WHAT TO WORK ON:
Your task is to reproduce word for word the lines running from the line containing "Continue the Blender" to the line containing "sticks and slash", inclusive. Nothing else belongs in the answer.

☆ ☆ ☆ ☆

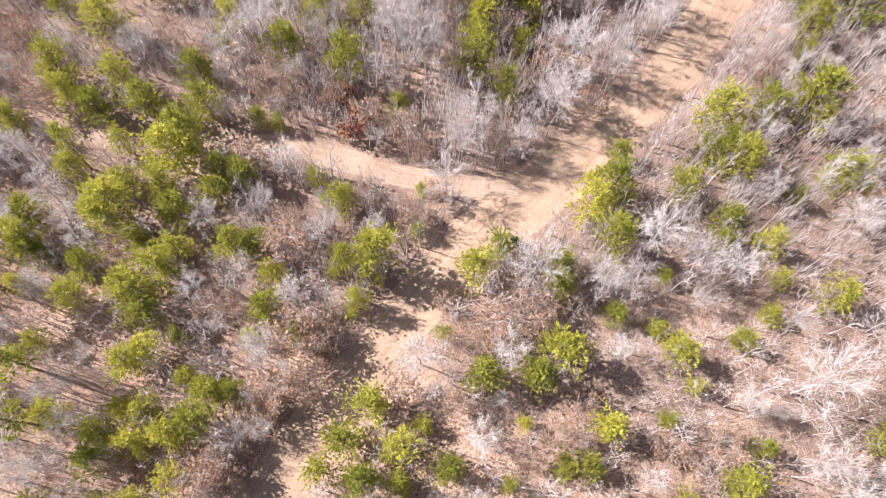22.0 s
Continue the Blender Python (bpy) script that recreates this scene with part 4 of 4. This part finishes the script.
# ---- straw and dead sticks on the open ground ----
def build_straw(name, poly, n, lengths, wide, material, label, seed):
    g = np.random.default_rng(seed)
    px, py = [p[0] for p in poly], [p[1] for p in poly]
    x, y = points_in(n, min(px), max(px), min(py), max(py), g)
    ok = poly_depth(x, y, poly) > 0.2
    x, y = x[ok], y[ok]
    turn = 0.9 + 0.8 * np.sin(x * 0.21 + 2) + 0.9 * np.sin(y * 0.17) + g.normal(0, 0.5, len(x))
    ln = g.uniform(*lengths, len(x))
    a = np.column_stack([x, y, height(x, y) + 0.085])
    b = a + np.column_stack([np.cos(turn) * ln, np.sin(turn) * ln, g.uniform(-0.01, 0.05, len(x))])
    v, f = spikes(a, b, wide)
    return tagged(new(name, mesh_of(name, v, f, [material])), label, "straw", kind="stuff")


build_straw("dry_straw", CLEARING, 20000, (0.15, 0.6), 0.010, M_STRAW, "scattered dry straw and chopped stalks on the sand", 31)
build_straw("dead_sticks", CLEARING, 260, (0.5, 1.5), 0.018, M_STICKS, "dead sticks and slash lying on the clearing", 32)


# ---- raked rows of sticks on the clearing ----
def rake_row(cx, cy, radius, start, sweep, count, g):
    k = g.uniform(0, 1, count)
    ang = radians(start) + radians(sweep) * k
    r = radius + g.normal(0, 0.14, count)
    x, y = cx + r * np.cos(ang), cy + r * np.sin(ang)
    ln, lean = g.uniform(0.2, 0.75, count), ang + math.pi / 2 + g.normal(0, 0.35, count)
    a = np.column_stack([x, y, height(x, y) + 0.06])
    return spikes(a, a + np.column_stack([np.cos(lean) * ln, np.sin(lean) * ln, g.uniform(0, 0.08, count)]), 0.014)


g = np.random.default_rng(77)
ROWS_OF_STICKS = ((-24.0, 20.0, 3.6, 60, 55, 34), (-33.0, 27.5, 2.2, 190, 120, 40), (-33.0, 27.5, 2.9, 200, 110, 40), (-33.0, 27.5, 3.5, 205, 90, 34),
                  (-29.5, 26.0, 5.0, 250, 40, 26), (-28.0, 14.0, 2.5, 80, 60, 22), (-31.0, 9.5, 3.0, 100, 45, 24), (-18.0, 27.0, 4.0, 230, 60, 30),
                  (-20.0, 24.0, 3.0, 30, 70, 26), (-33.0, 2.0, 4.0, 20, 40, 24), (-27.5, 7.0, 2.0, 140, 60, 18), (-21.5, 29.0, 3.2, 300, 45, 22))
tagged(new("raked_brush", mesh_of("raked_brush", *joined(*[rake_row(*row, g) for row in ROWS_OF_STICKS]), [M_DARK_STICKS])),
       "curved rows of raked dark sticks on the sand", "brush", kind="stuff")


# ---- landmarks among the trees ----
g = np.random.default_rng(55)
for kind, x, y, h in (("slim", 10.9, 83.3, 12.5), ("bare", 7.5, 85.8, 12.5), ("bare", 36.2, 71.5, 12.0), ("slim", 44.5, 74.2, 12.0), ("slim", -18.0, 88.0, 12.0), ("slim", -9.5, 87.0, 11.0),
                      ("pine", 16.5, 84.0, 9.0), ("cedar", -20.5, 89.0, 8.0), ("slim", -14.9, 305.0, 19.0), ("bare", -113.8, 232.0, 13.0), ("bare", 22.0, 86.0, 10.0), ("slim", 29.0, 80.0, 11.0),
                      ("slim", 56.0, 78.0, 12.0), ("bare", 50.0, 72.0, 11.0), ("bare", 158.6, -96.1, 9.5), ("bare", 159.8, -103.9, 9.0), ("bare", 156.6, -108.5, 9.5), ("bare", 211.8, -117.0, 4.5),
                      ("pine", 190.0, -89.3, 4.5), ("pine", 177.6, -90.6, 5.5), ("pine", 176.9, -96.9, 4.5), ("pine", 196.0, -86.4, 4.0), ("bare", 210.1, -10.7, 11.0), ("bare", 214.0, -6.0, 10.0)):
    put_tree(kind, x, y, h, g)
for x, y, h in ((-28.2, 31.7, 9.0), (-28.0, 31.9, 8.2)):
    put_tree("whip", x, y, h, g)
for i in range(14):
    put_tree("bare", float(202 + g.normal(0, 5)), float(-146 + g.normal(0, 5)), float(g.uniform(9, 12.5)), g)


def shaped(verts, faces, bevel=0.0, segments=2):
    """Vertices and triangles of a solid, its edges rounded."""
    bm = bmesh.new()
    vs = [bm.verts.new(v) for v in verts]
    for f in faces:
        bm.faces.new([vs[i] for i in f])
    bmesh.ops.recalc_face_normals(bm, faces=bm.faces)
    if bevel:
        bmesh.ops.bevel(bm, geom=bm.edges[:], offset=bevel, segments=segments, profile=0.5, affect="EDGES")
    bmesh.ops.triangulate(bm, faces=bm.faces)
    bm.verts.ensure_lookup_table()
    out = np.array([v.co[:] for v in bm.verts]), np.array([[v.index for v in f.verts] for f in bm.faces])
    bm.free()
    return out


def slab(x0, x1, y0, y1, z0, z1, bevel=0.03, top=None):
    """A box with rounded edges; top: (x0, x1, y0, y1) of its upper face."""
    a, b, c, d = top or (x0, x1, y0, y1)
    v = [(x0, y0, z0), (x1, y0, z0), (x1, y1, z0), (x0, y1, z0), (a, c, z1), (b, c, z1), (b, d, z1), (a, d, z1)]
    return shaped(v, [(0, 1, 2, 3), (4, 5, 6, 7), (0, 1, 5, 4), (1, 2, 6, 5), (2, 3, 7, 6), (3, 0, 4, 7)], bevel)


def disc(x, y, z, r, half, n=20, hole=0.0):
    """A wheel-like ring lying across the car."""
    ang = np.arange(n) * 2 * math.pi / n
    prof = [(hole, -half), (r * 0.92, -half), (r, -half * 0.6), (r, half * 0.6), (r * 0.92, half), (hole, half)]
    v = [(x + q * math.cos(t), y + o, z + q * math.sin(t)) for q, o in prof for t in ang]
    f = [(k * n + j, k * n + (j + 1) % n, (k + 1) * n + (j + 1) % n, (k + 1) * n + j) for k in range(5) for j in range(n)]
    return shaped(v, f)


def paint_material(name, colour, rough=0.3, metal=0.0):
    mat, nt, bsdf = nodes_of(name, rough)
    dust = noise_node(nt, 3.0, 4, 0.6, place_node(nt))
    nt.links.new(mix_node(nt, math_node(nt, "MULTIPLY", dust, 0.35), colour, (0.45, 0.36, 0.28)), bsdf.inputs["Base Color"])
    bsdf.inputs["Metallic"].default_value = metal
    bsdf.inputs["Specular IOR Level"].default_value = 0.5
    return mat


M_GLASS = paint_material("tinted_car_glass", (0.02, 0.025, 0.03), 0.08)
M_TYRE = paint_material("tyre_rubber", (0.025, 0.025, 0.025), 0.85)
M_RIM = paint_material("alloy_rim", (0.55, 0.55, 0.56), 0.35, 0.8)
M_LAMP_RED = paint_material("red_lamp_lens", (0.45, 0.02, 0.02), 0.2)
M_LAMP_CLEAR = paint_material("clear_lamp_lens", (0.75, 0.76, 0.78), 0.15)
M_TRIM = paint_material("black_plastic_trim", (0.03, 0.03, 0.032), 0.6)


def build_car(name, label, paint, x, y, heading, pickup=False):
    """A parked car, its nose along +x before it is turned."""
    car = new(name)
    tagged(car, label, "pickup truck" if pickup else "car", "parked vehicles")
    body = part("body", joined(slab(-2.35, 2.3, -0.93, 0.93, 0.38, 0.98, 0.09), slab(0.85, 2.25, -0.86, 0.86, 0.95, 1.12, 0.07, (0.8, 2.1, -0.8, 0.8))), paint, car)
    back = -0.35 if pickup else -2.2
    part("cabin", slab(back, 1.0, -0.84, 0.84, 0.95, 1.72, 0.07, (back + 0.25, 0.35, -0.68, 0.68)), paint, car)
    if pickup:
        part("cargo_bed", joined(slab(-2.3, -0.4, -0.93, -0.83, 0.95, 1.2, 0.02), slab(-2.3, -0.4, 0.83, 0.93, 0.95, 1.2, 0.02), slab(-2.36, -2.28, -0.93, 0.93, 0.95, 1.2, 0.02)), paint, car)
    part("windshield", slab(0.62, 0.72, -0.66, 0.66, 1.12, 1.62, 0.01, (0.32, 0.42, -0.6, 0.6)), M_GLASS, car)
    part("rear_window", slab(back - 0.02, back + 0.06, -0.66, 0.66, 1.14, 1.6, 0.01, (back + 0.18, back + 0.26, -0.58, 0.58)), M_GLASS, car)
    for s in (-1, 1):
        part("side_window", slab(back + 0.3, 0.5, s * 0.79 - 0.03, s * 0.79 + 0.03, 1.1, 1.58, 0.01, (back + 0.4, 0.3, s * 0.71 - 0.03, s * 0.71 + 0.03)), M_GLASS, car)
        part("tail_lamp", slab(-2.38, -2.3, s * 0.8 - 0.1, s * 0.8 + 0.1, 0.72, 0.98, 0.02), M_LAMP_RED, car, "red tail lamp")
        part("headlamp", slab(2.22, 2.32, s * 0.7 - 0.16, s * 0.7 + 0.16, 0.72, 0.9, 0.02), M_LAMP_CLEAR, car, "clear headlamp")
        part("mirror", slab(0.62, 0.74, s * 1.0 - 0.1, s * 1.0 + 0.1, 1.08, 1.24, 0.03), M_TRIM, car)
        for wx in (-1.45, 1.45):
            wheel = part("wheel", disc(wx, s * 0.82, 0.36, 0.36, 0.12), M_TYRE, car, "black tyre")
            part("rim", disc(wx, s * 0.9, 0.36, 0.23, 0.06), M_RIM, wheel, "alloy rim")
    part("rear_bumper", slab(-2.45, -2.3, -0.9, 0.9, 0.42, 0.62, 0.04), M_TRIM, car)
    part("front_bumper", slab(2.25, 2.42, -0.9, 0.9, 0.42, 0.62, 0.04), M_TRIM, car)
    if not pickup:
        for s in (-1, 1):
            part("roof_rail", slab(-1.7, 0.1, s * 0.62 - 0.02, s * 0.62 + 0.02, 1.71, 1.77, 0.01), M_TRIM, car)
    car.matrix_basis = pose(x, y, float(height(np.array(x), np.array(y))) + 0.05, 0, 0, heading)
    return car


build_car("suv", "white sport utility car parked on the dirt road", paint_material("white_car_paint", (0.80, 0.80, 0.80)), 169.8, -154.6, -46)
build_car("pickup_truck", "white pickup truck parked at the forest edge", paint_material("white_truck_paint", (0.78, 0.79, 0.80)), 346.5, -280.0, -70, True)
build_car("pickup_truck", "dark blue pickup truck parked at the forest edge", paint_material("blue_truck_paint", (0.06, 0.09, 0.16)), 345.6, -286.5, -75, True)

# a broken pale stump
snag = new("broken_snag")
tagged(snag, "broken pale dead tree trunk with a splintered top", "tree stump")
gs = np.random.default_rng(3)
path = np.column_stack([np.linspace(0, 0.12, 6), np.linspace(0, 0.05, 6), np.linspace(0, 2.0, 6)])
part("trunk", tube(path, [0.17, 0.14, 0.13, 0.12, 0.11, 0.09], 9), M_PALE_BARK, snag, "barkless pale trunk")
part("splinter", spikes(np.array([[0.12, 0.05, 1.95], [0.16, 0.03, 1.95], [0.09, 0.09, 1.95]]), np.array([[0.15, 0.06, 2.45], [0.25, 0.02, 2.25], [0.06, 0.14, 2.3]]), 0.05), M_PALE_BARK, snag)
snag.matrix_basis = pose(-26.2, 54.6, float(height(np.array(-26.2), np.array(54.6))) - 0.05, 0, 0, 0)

☆ ☆ ☆ ☆

EXERCISE ANSWER:
Continue the Blender Python (bpy) script that recreates this scene with part 4 of 4. This part finishes the script.
# ---- straw and dead sticks on the open ground ----
def build_straw(name, poly, n, lengths, wide, material, label, seed):
    g = np.random.default_rng(seed)
    px, py = [p[0] for p in poly], [p[1] for p in poly]
    x, y = points_in(n, min(px), max(px), min(py), max(py), g)
    ok = poly_depth(x, y, poly) > 0.2
    x, y = x[ok], y[ok]
    turn = 0.9 + 0.8 * np.sin(x * 0.21 + 2) + 0.9 * np.sin(y * 0.17) + g.normal(0, 0.5, len(x))
    ln = g.uniform(*lengths, len(x))
    a = np.column_stack([x, y, height(x, y) + 0.085])
    b = a + np.column_stack([np.cos(turn) * ln, np.sin(turn) * ln, g.uniform(-0.01, 0.05, len(x))])
    v, f = spikes(a, b, wide)
    return tagged(new(name, mesh_of(name, v, f, [material])), label, "straw", kind="stuff")


build_straw("dry_straw", CLEARING, 20000, (0.15, 0.6), 0.010, M_STRAW, "scattered dry straw and chopped stalks on the sand", 31)
build_straw("dead_sticks", CLEARING, 260, (0.5, 1.5), 0.018, M_STICKS, "dead sticks and slash lying on the clearing", 32)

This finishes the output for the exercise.